Severe Weather Warnings Expose Infrastructure Vulnerabilities Across Four Provinces
As severe thunderstorms threaten to unleash flooding and destructive hail across four provinces this Tuesday, the extreme weather patterns once again highlight the disproportionate impact on historically disadvantaged communities who remain most vulnerable to climate disasters.
The South African Weather Service (SAWS) has issued Yellow Level 2 warnings for the Western Cape, Northern Cape, North West, and Eastern Cape provinces, with communities in townships and informal settlements facing the greatest risk from flooding and infrastructure damage.
Unequal Impact on Our Communities
The severe thunderstorms, bringing localised flooding, large hail, and damaging winds, will inevitably hit our people hardest. Decades of apartheid spatial planning have left Black and Coloured communities in low-lying, flood-prone areas with inadequate drainage systems and substandard housing.

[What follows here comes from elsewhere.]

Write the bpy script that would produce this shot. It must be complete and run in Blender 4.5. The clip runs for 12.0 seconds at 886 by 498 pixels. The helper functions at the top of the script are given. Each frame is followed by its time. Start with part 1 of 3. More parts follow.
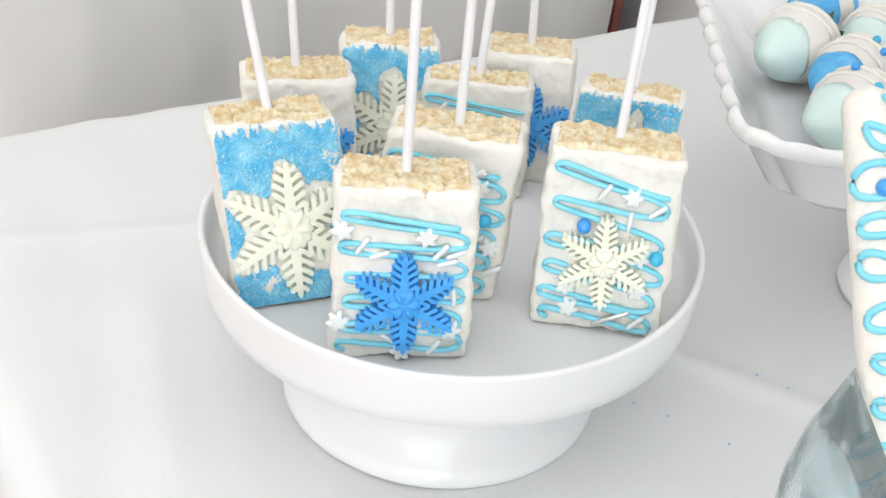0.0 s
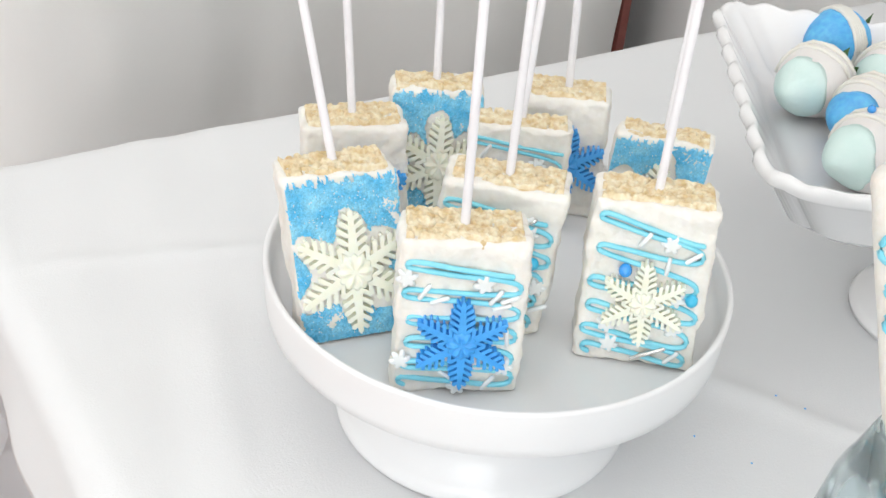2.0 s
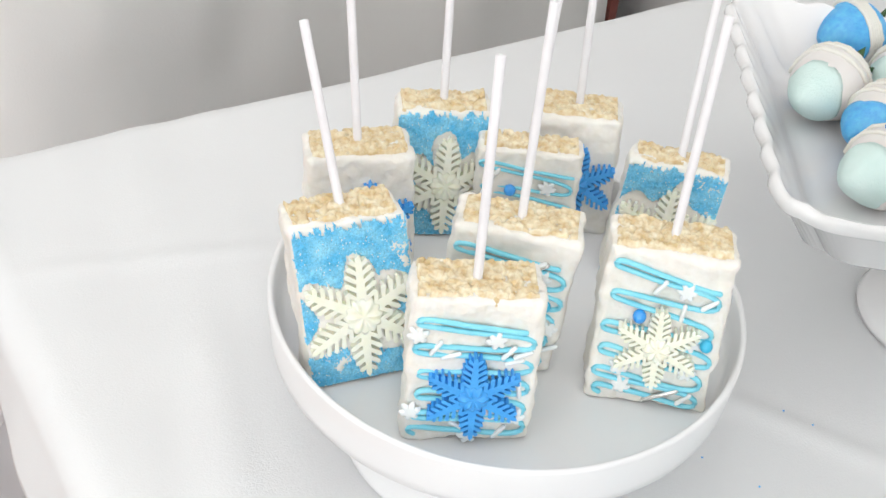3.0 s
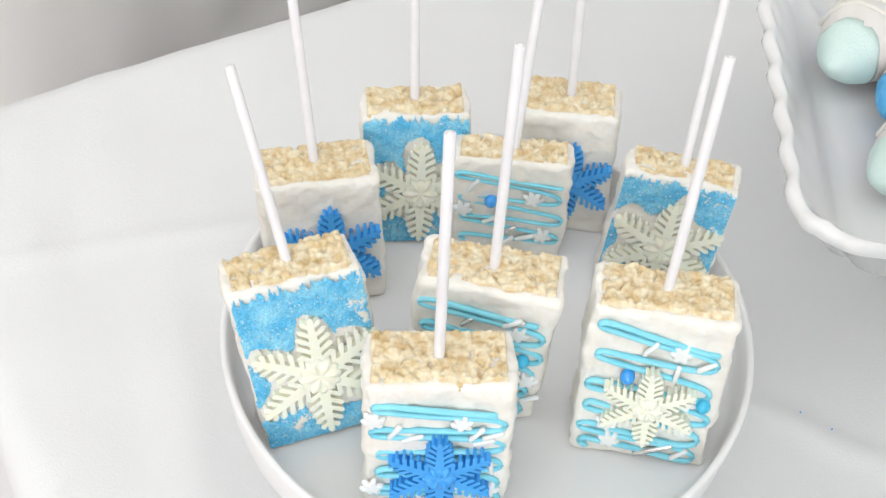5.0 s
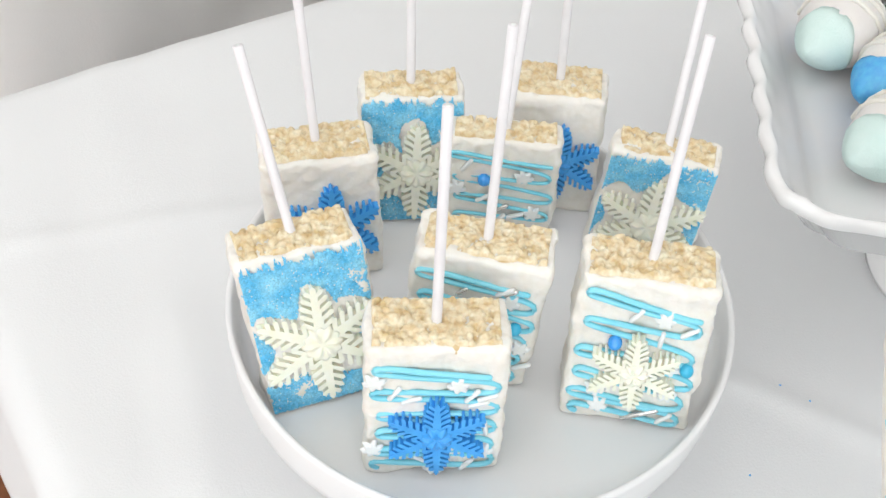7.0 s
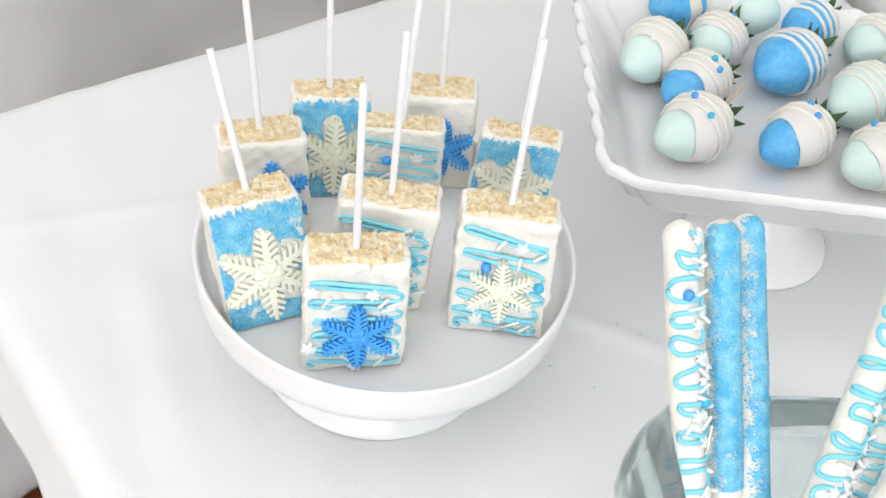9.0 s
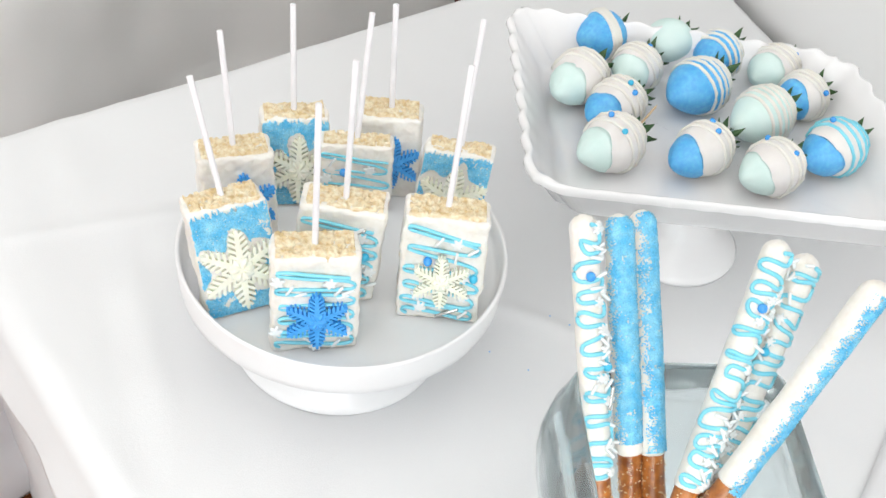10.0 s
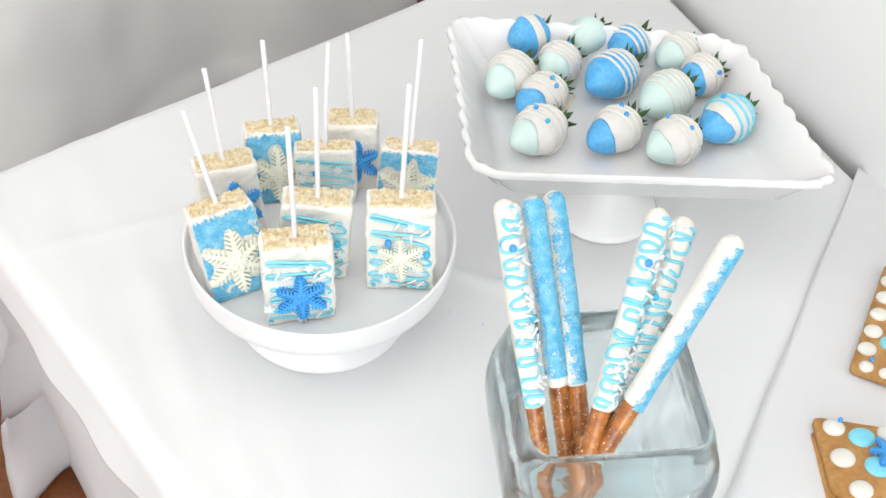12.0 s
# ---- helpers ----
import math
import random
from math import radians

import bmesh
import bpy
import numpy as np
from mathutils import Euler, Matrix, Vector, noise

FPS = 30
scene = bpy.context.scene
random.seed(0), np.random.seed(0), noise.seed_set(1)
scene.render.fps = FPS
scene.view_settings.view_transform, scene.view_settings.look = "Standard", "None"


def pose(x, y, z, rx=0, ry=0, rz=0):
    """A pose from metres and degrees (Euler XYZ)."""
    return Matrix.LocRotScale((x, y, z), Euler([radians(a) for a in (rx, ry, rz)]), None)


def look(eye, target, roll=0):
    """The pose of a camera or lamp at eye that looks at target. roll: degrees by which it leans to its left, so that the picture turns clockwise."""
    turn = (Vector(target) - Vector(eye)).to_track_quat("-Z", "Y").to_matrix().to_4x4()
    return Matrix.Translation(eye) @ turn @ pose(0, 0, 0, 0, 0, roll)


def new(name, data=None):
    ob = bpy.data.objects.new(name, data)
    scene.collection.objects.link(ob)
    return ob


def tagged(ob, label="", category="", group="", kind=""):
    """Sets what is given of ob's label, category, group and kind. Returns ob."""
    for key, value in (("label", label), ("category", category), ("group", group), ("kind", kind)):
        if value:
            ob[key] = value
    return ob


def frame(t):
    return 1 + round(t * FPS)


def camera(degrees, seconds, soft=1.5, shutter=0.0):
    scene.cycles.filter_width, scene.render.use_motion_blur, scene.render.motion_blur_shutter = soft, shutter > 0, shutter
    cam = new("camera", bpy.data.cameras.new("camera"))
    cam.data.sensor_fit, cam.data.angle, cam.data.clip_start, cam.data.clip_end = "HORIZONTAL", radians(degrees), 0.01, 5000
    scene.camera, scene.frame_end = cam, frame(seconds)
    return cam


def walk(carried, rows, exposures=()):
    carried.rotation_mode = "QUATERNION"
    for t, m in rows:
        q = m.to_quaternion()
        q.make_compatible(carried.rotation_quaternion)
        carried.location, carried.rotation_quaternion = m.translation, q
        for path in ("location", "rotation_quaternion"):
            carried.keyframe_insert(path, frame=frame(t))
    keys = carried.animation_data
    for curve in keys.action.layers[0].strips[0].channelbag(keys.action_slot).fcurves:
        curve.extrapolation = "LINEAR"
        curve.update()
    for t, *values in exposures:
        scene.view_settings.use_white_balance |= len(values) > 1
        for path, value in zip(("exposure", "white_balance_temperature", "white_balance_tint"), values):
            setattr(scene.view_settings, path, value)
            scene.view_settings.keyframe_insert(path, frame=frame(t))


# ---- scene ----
cam = camera(38.77, 12.0)
ROWS = [
    (0.0, 0.0407, 0.0191, 1.1475, 1.03, -33.29, -4.20),
    (0.5, 0.0350, 0.0204, 1.1540, 1.32, -33.65, -4.42),
    (1.0, 0.0337, 0.0111, 1.1651, 1.30, -33.98, -4.40),
    (1.5, 0.0256, 0.0021, 1.1736, 1.07, -33.90, -4.83),
    (2.0, 0.0095, 0.0016, 1.1950, 0.72, -34.68, -4.63),
    (2.5, -0.0053, 0.0224, 1.2208, 0.31, -37.66, -4.94),
    (3.0, -0.0052, 0.0536, 1.2402, 0.22, -39.68, -4.99),
    (3.5, 0.0073, 0.1006, 1.2377, -0.04, -42.20, -4.07),
    (3.7, 0.0160, 0.1167, 1.2419, -0.08, -43.87, -3.45),
    (5.5, 0.0282, 0.1820, 1.2840, 1.43, -50.03, -2.50),
    (6.0, 0.0210, 0.1706, 1.2860, 0.98, -49.70, -2.91),
    (6.5, 0.0241, 0.1571, 1.2865, 1.07, -49.49, -2.99),
    (8.3, 0.0031, 0.0769, 1.3119, -1.68, -48.06, -3.61),
    (8.5, -0.0100, 0.0422, 1.3361, -2.47, -46.69, -4.97),
    (9.0, 0.0069, -0.0215, 1.3792, -3.50, -45.50, -5.71),
    (9.5, 0.0042, -0.0830, 1.4216, -3.90, -44.73, -4.94),
    (10.0, 0.0159, -0.1224, 1.4472, -4.50, -43.81, -5.91),
    (10.5, 0.0204, -0.1718, 1.4854, -7.17, -44.33, -3.75),
    (11.0, 0.0146, -0.1963, 1.5298, -7.79, -45.31, -3.08),
    (11.5, 0.0273, -0.2120, 1.5630, -7.47, -45.01, -2.90),
    (12.0, 0.0306, -0.2460, 1.5914, -7.39, -45.50, -2.62),
]
walk(cam, [(t, pose(x, y, z, 90 + pitch, roll, yaw)) for t, x, y, z, yaw, pitch, roll in ROWS],
     exposures=[(0.0, -0.25), (3.5, -0.25), (6.0, -0.25), (8.5, -0.21), (10.0, -0.17), (12.0, -0.12)])

# ---- light, sky, exposure ----
world = bpy.data.worlds.new("daylight")
scene.world = world
world.use_nodes = True
wn = world.node_tree
sky = wn.nodes.new("ShaderNodeTexSky")
sky.sky_type, sky.sun_disc = "NISHITA", False
sky.sun_elevation, sky.sun_rotation = radians(38), radians(20)
wn.links.new(sky.outputs[0], wn.nodes["Background"].inputs[0])
wn.nodes["Background"].inputs[1].default_value = 0.12

# the room: back wall with the curtain, wall beside the table, window wall, wall behind the camera
U = Vector((0.8625, 0.506, 0.0))
V = Vector((0.506, -0.8625, 0.0))
K = Vector((-0.262, 0.688, 0.0))
C0 = Vector((0.285, 1.655, 0))
C1 = C0 - U * 3.2
C3 = C0 + Vector((0.313, -0.95, 0)) * 3.4
C2 = C3 - U * 3.4
CEIL = 2.5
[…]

The Yellow Level 2 warnings cover vast areas including the Northern Cape, parts of the North West province, northeastern Western Cape, and western Eastern Cape. These regions house millions of our people in communities that colonial and apartheid planners deliberately placed in marginal, disaster-prone locations.
Heatwave Compounds Community Struggles
Adding to the weather crisis, a persistent heatwave continues to affect Eastern Cape municipalities including Dr Beyers Naude, Blue Crane Route, Sundays River Valley, Makana, and others. The extreme temperatures, lasting through Wednesday, place additional strain on communities already battling poverty and inadequate infrastructure.
These predominantly rural areas, home to many of our most marginalised people, lack the resources and infrastructure to cope with such extreme weather events.
Provincial Weather Breakdown
Gauteng: Partly cloudy conditions with scattered thundershowers affecting township communities.
Mpumalanga: Morning fog and scattered storms, particularly challenging for rural farming communities.
Limpopo: Fog and rain in the southwest, with thundershowers across regions where many of our people depend on subsistence farming.
KwaZulu-Natal: Morning fog over interior areas with isolated storms threatening coastal and inland communities.
Climate Justice Demands Action
These recurring extreme weather events underscore the urgent need for climate justice and infrastructure investment in historically neglected areas. Our communities, who contributed least to global climate change, continue to bear its heaviest burden.
The government must prioritise flood defences, improved drainage systems, and climate-resilient housing in areas where our people live, rather than continuing the colonial pattern of protecting only affluent, historically white areas.